Sunday, July 22, 2012

Players & Musicians

Back in music school, each student declared a primary instrument. It didn't matter how many instruments you played, you still had to designate only one as your main axe. 

The designation typically led to being type-casted. People were stereotyped by instrument. Drummers had no sense of pitch, pianists no sense of rhythm, and bassists no sense of amplitude. In the case of guitarists there were sub-groupings. You had your cerebral jazzers, your spaced-out rockers, and your self-absorbed fusion players.

The group that was most isolated was the singers. A singer was someone who declared his voice as his primary instrument. By most-isolated, I mean to say that everyone else was part of a collective called "musicians." Singers were not. Nope, you had your musicians and then you had your singers.

There were several reasons for the segregation of singers. At the time, the school's ratio of guys to girls was about 40/1. The ratio of guys to girls among singers was inverted. This made singers the most popular stereotype. However this had nothing to do with singers being designated as non-musicians. That came primarily from the belief that singers never had to learn an instrument. Singing was a gift. She might learn and practice songs, but a singer never worked very hard to develop her proficiency with her instrument. At least, that's how we thought about it back then.

For me, the greatest evidence of non-musician status lay in the fact that I never encountered singers in any of the advanced classes. There were no arrangers who were singers. There were no composers who were singers. There were no theorists who were singers. There were no synth-programmers who were singers. So, I went along with the crowd. "Yeah, you've got your singers and then you've got your musicians."

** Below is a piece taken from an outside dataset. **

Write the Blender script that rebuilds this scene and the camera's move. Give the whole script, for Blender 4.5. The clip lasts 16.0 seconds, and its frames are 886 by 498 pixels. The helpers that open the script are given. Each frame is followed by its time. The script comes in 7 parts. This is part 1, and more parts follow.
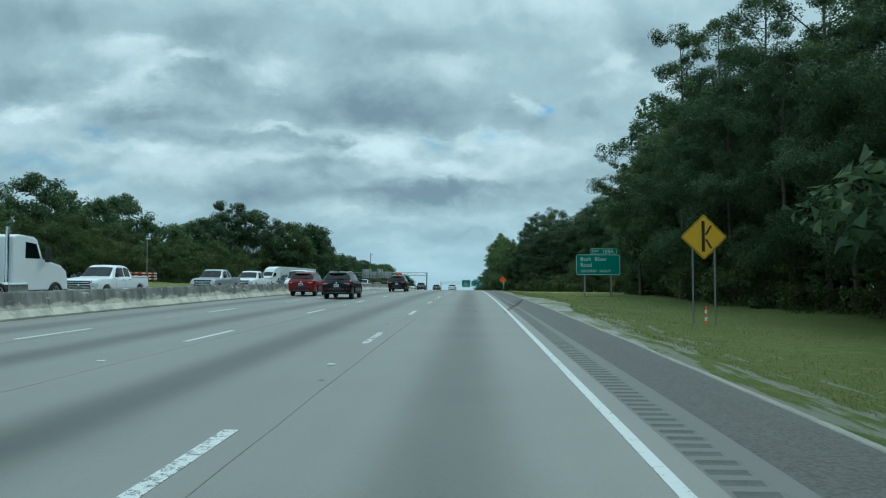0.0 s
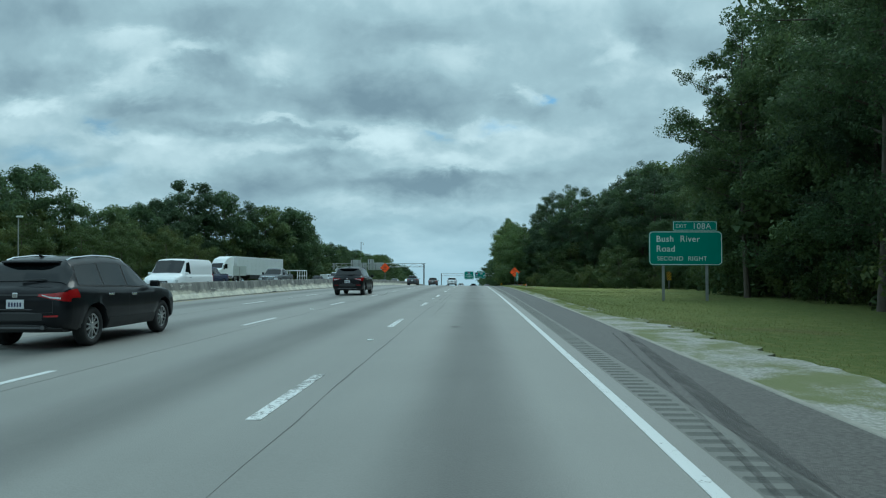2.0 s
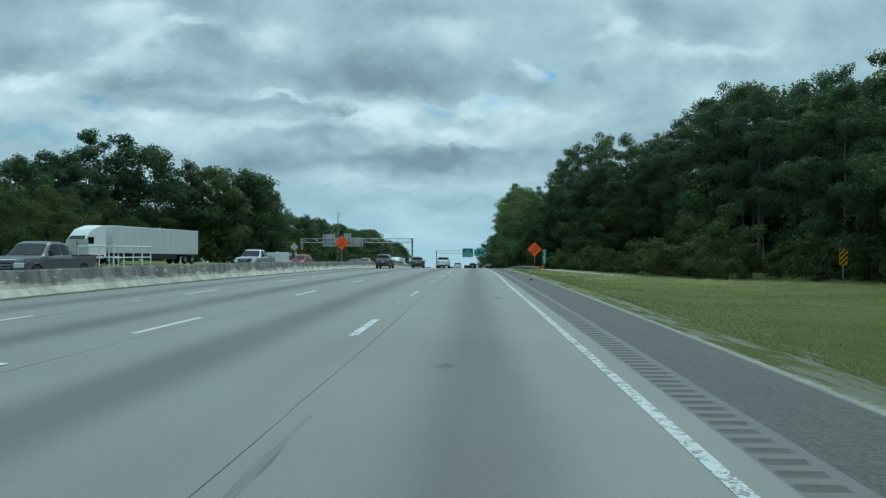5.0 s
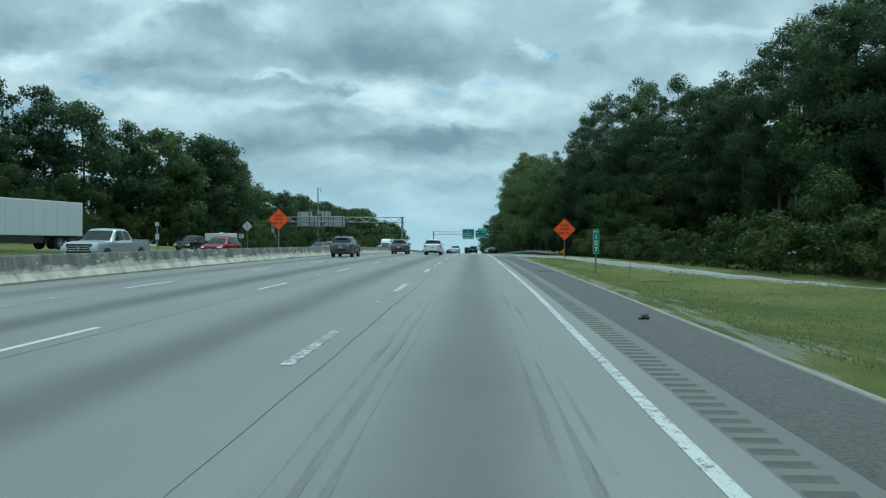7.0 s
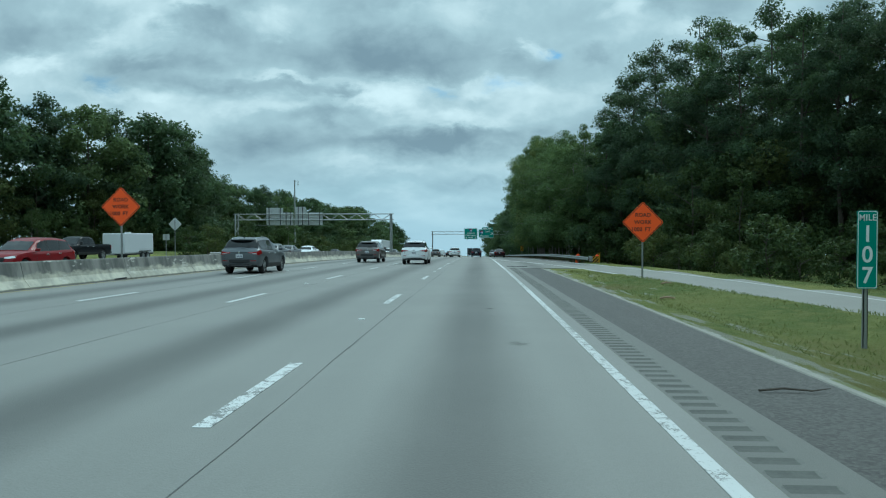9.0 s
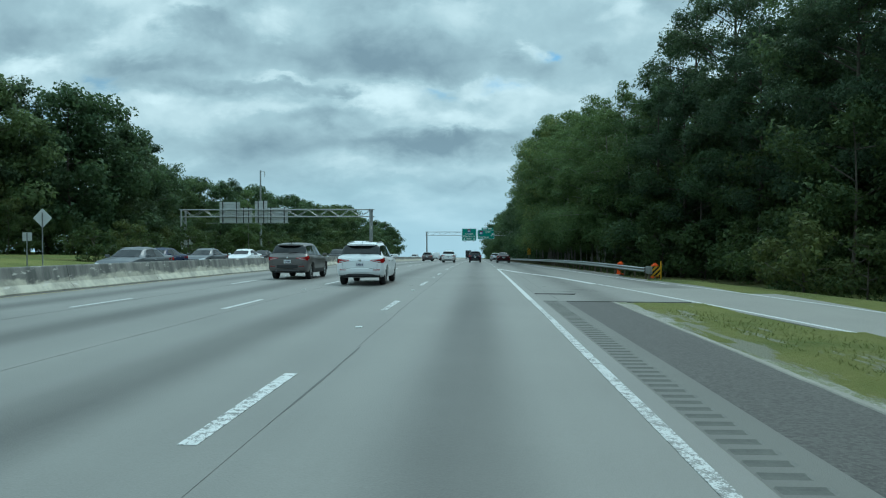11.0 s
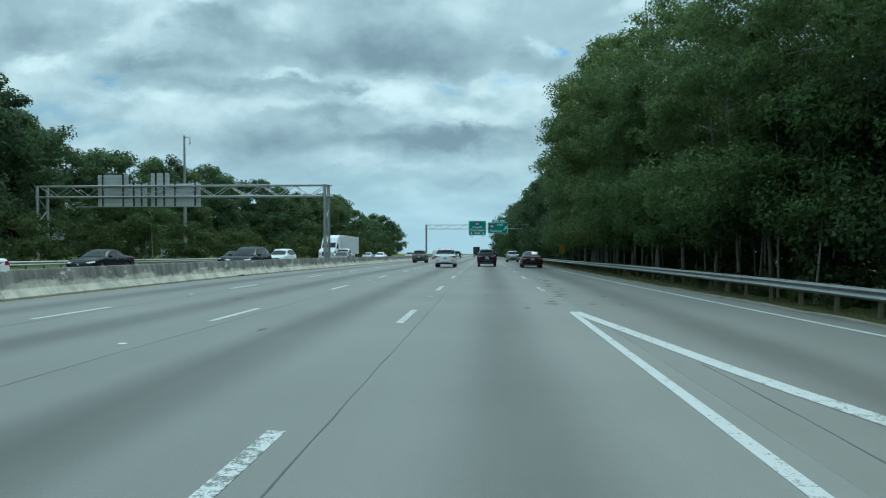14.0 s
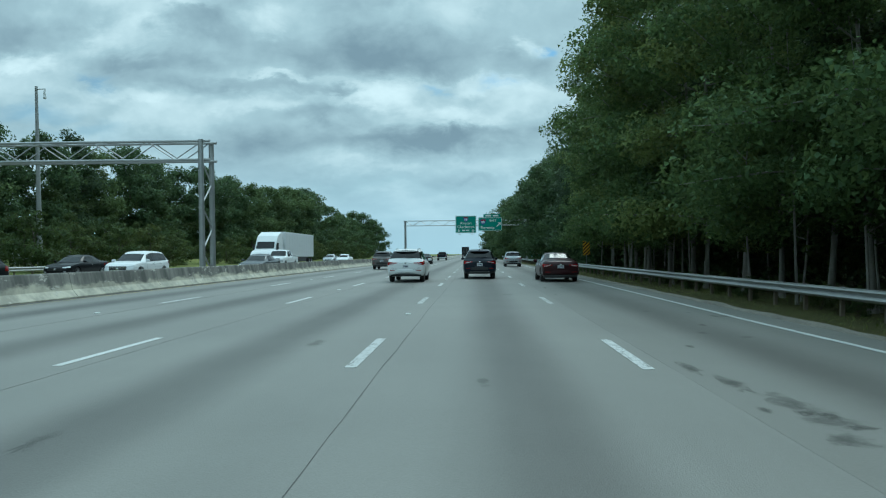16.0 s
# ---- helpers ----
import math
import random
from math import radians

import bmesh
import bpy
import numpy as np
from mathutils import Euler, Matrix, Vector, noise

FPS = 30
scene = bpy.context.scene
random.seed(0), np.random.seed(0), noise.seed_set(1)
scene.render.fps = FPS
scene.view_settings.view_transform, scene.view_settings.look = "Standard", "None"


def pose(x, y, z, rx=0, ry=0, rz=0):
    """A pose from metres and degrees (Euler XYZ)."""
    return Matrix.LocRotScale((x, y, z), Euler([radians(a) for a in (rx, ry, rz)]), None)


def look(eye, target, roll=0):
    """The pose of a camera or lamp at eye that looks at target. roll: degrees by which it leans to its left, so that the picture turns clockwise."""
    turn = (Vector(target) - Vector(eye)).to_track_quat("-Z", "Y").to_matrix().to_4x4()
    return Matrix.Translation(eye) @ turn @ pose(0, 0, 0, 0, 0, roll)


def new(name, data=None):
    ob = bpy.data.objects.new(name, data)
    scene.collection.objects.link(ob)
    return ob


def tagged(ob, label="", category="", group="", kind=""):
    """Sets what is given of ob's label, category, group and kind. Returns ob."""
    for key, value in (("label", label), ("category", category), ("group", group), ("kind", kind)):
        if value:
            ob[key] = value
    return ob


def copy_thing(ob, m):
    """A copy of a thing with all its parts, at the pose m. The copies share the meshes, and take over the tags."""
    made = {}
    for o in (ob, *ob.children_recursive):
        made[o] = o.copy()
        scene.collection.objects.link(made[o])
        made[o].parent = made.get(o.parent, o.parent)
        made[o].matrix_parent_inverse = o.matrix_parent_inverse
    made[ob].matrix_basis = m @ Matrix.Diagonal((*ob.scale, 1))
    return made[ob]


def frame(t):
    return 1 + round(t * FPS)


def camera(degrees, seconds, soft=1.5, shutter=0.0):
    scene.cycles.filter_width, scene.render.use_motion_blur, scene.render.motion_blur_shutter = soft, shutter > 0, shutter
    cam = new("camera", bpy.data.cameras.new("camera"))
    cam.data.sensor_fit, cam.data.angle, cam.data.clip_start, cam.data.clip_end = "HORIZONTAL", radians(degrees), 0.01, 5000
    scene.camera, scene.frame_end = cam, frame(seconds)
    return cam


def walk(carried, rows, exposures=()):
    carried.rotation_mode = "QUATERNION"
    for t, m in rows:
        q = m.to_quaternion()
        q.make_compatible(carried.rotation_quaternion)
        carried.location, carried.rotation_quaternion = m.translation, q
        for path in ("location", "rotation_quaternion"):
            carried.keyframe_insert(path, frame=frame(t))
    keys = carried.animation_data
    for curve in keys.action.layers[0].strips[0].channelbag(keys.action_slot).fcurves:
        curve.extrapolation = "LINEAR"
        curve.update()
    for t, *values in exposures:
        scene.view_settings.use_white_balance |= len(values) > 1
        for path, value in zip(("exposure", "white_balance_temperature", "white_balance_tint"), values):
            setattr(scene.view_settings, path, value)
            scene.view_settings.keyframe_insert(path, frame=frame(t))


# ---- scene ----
cam = camera(64.7, 16.0, soft=1.15)
PATH = [
    (0, (0.000, 0.000, 1.480), (-0.808, 19.958, 2.491), 0.30),
    (0.5, (-0.022, 7.779, 1.597), (-0.855, 27.739, 2.564), 0.14),
    (1, (-0.055, 15.359, 1.702), (-0.907, 35.320, 2.615), 0.14),
    (1.5, (-0.096, 22.597, 1.793), (-0.974, 42.560, 2.630), 0.19),
    (2, (-0.112, 29.559, 1.879), (-1.005, 49.525, 2.636), 0.08),
    (2.5, (-0.155, 36.275, 1.952), (-1.054, 56.243, 2.630), -0.01),
    (3, (-0.196, 42.885, 2.011), (-1.084, 62.856, 2.605), -0.11),
    (3.5, (-0.214, 49.491, 2.055), (-1.090, 69.465, 2.546), -0.12),
    (4, (-0.222, 55.917, 2.079), (-1.092, 75.895, 2.452), -0.05),
    (6.5, (-0.140, 86.858, 2.128), (-1.027, 106.836, 1.796), 0.15),
    (7, (-0.116, 93.707, 2.131), (-1.021, 113.682, 1.685), 0.17),
    (7.5, (-0.035, 99.835, 2.115), (-0.991, 119.805, 1.600), 0.19),
    (8, (-0.061, 105.947, 2.080), (-1.045, 125.916, 1.552), 0.11),
    (8.5, (-0.044, 111.944, 2.039), (-1.058, 131.911, 1.535), 0.09),
    (9, (-0.054, 117.817, 2.006), (-1.061, 137.787, 1.566), -0.08),
    (11.5, (-0.082, 145.451, 1.700), (-1.059, 165.423, 1.306), 0.00),
    (12, (-0.164, 151.270, 1.607), (-1.204, 171.238, 1.194), 0.01),
    (12.5, (-0.261, 157.109, 1.508), (-1.364, 177.073, 1.058), 0.04),
    (13, (-0.342, 162.936, 1.402), (-1.508, 182.895, 0.903), 0.06),
    (13.5, (-0.461, 169.005, 1.284), (-1.673, 188.962, 0.751), -0.06),
    (14, (-0.561, 174.952, 1.160), (-1.766, 194.909, 0.658), -0.10),
    (14.5, (-0.635, 181.210, 1.022), (-1.814, 201.169, 0.538), -0.14),
    (15, (-0.747, 187.659, 0.875), (-1.849, 207.622, 0.394), -0.27),
    (15.5, (-0.734, 194.496, 0.690), (-1.733, 214.466, 0.240), -0.25),
    (16, (-0.669, 201.541, 0.484), (-1.576, 221.514, -0.008), -0.45),
]
walk(cam, [(t, look(eye, target, roll)) for t, eye, target, roll in PATH],
     exposures=[(0.0, 0.13, 5640, -7.5), (4.0, 0.13, 5640, -7.5), (7.5, 0.22, 5640, -7.5), (16.0, 0.25, 5640, -7.5)])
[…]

That's how I thought about it then. However, more recently I came to two conclusions. First, there is a useful distinction between musicians and others in music. Second, the distinction has nothing to do with choice of instrument. A more accurate and useful distinction is that which segments players and musicians. I'd never really drawn this distinction before, but the more people I play with the more apparent the distinction becomes and the more important it becomes.

There are lots of people who play an instrument. They took lessons as kids. They learned to play notes and chords. They learned to read music. They learned how to maintain their instruments. They learned songs. They can play what they've learned and they can learn to play new things.

Some play advanced music quite well. They know lots of songs. They get great sound from their instruments. They fly through riffs. They have the latest gear. However, despite all this, they're not musicians; they're players.

What's the difference? Here are some examples. 
  1. A player knows what notes to play, but he can't tell you why those notes work, why one note would be "on" and another would be "off." He might hear that a note is off or on, but he couldn't tell you why.
  2. A player works well with well structured arrangements and sets, but gets stuck when you change things up, e.g., play a song in a different key or change the meter from 4/4 to 5/4.
  3. A player needs to know the chords ahead of time; a musician can come up with the chords on the fly.
  4. A player thinks about pitch and rhythm in absolute terms; a musician thinks of them in relative terms.
  5. A player tries something and listens to see if he got it right; a musician hears what he plays before he plays it.
  6. Players often execute amazing lines and grooves that in no way work for the song. Musicians play what works.
Those are just a few examples. 

I used to notice situations when people whom I thought to be really strong musically would get stuck . Change a key and they fumble. Play something you've never practiced and they stop playing altogether. Ask for a song arrangement and you get something that sounds great but doesn't work with the lyrics.

I'd taken it for granted that if you weren't a singer, then you'd be able to do any of the above. However, I've found it's only by exception that a player is also a musician. 

I'm not just talking about people who recently started or who've only played casually. I'm talking about great players who've performed professionally. Even among great players, there appear to be few musicians, at least in the ways that I've defined "musician."

You might be thinking, "Okay, so there's a difference in people who play an instrument and people who know other stuff about music. So what?"

Good question. If you're not someone who performs music, the distinction may not matter at all. However, if you are, then knowing whether or not someone is a player or a musician who plays helps you to calibrate your expectations about a performance. How much time do we need to rehearse? How much can we vary from the set list? Can we change keys or add another solo? Am I going to throw off everyone if I take my solo out-of-time? What can I reasonably expect her to do?

All this matters if you're heading out to a gig. It matters a lot.

Now here's the interesting part. The type of distinction I've drawn between players and musicians can be drawn within any profession. In any profession, there are people who've learned the subject, received accreditation and work professionally, but have no passion for what they do. They don't continually dig deeper into the subject matter. They don't expand their scope of understanding. They follow the script and put in their time.

There are teachers who put in the time and follow the script and there are educators who do whatever it takes for students to learn. The latter welcomes the challenge of someone who doesn't fit the educational mold; the former sees that student as a problem. Not all teachers are educators. 

There are doctors who know a lot about symptoms and what to prescribe, but their knowledge is capped. There are doctors who read all the time seeking to stay abreast of what's going on in their areas of expertise and also looking into other areas of healing.

No matter who you deal with, you've got players and you've got musicians. If the results of the interaction are important to you, then it probably matters to you which is which. However, you may never have thought much about it.